Return only the lines running from the line with "scene.collection.objects.link(ob)" down to the line with "keys = carried.animation_data", both included, exactly as they appear.

**Source data**:

-- START --

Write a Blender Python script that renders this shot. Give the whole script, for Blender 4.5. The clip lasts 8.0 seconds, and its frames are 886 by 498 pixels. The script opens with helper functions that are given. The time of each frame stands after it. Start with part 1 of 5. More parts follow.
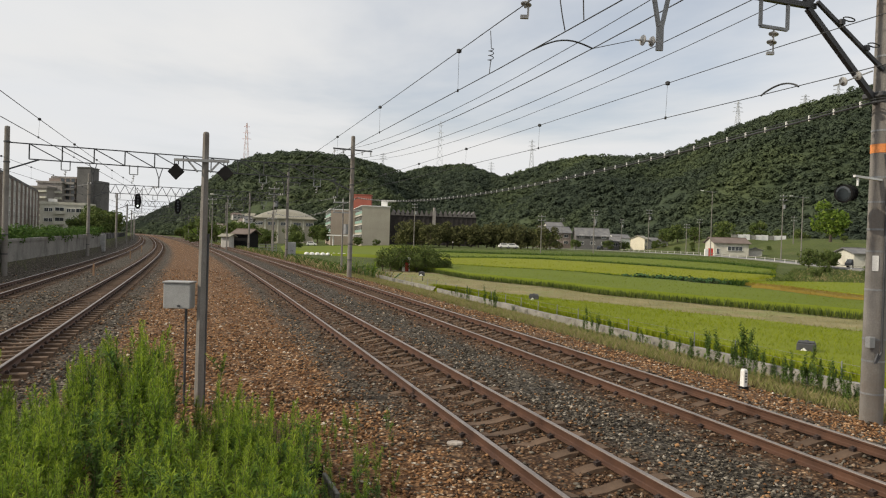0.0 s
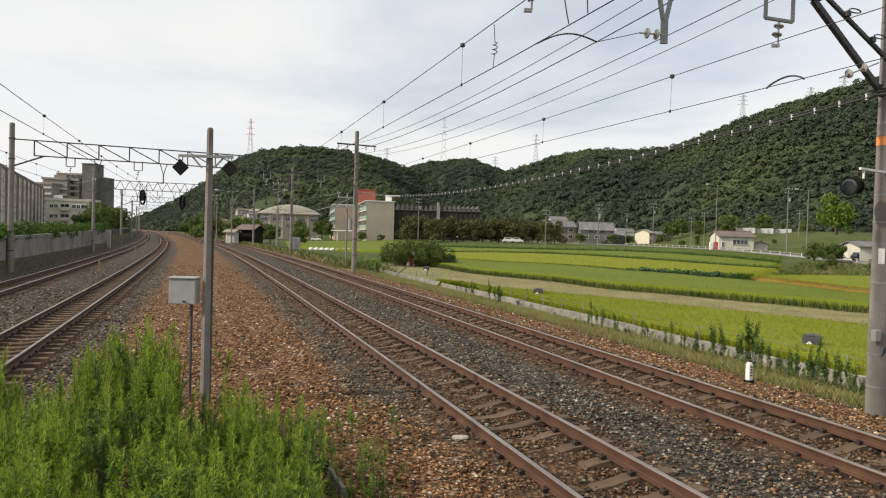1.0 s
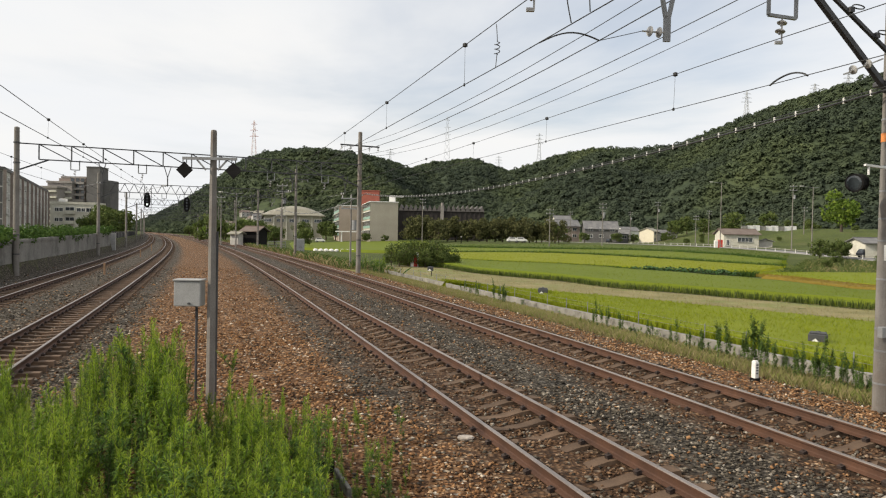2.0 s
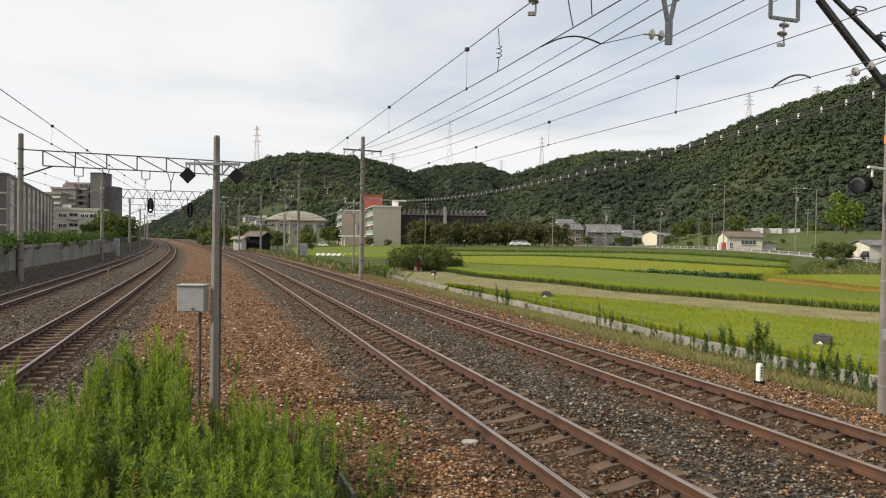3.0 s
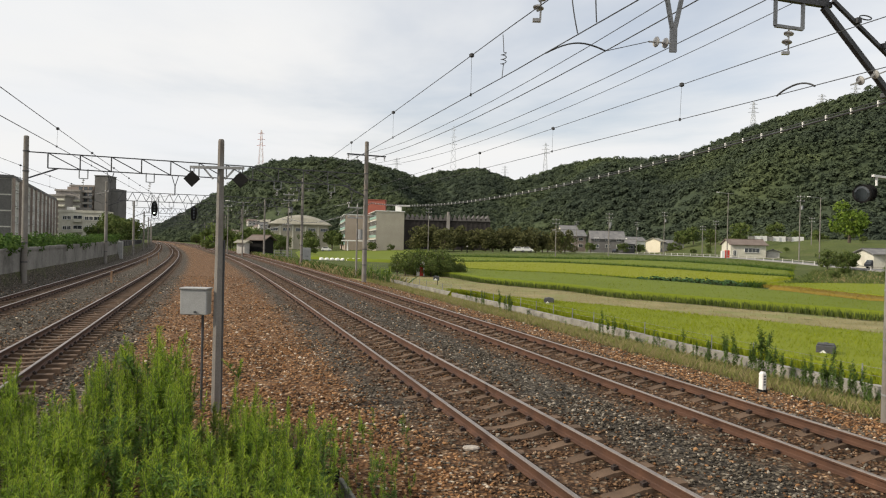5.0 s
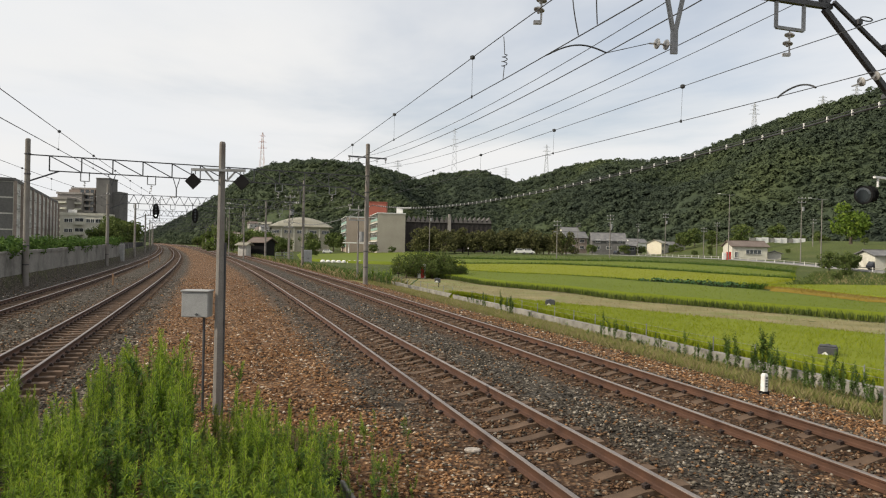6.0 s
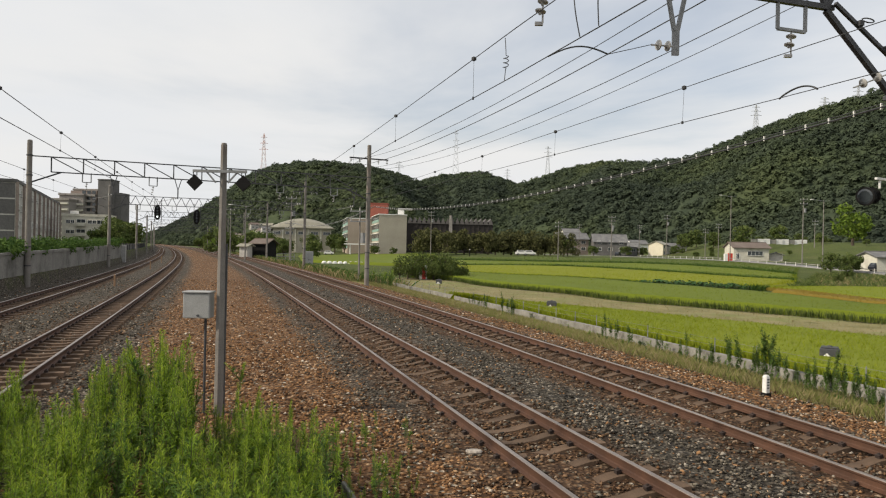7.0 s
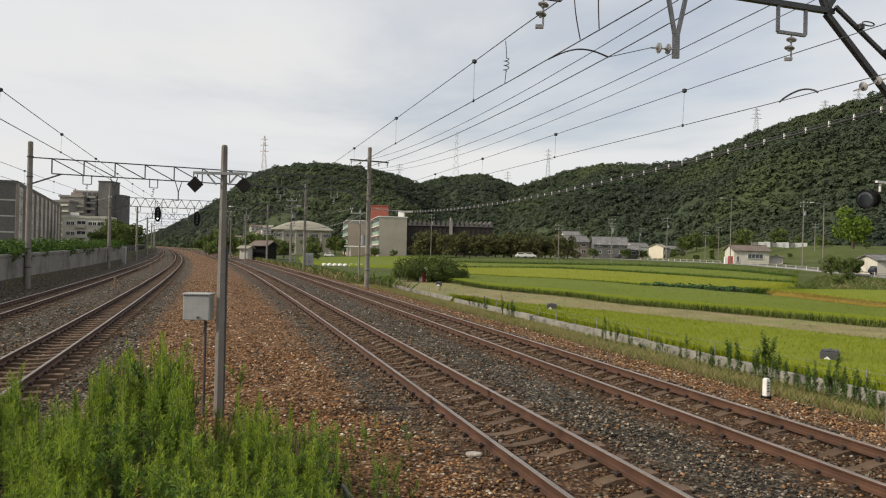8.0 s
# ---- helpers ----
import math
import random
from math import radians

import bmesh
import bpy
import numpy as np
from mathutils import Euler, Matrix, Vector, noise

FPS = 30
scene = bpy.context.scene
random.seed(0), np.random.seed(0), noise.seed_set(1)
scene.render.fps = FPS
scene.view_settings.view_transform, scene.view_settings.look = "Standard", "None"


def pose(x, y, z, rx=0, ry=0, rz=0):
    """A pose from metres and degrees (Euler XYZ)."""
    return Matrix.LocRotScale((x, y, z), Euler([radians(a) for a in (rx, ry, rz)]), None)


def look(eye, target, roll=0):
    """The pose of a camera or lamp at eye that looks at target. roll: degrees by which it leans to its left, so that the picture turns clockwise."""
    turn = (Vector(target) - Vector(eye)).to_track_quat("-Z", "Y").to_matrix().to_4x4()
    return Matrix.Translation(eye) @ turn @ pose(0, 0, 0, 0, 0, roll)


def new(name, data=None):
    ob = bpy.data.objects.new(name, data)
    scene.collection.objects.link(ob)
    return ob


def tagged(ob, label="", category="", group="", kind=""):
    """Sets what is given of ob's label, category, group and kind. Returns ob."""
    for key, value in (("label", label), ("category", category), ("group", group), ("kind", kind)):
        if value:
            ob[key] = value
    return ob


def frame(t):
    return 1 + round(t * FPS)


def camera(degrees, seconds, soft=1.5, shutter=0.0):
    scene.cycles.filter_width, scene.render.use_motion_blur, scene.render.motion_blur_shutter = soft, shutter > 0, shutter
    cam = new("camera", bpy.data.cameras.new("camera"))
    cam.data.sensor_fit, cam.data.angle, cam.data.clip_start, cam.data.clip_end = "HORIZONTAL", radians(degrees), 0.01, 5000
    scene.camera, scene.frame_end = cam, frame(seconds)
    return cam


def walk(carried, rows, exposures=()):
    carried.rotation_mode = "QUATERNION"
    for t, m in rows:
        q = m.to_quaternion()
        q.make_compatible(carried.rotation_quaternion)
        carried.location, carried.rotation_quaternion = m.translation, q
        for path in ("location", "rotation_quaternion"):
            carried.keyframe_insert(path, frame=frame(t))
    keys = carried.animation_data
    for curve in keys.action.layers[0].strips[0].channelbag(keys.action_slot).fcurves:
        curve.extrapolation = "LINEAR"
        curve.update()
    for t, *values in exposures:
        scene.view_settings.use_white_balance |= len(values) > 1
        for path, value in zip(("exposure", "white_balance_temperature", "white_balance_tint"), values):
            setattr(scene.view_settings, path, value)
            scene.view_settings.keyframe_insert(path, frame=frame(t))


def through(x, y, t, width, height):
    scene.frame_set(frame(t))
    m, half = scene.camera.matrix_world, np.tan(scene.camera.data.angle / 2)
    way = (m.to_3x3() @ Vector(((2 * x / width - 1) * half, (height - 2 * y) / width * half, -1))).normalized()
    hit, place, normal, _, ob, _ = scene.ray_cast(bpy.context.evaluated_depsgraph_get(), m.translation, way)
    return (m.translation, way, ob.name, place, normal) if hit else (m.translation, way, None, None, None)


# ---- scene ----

-- END --

**Finished exercise**:
    scene.collection.objects.link(ob)
    return ob


def tagged(ob, label="", category="", group="", kind=""):
    """Sets what is given of ob's label, category, group and kind. Returns ob."""
    for key, value in (("label", label), ("category", category), ("group", group), ("kind", kind)):
        if value:
            ob[key] = value
    return ob


def frame(t):
    return 1 + round(t * FPS)


def camera(degrees, seconds, soft=1.5, shutter=0.0):
    scene.cycles.filter_width, scene.render.use_motion_blur, scene.render.motion_blur_shutter = soft, shutter > 0, shutter
    cam = new("camera", bpy.data.cameras.new("camera"))
    cam.data.sensor_fit, cam.data.angle, cam.data.clip_start, cam.data.clip_end = "HORIZONTAL", radians(degrees), 0.01, 5000
    scene.camera, scene.frame_end = cam, frame(seconds)
    return cam


def walk(carried, rows, exposures=()):
    carried.rotation_mode = "QUATERNION"
    for t, m in rows:
        q = m.to_quaternion()
        q.make_compatible(carried.rotation_quaternion)
        carried.location, carried.rotation_quaternion = m.translation, q
        for path in ("location", "rotation_quaternion"):
            carried.keyframe_insert(path, frame=frame(t))
    keys = carried.animation_data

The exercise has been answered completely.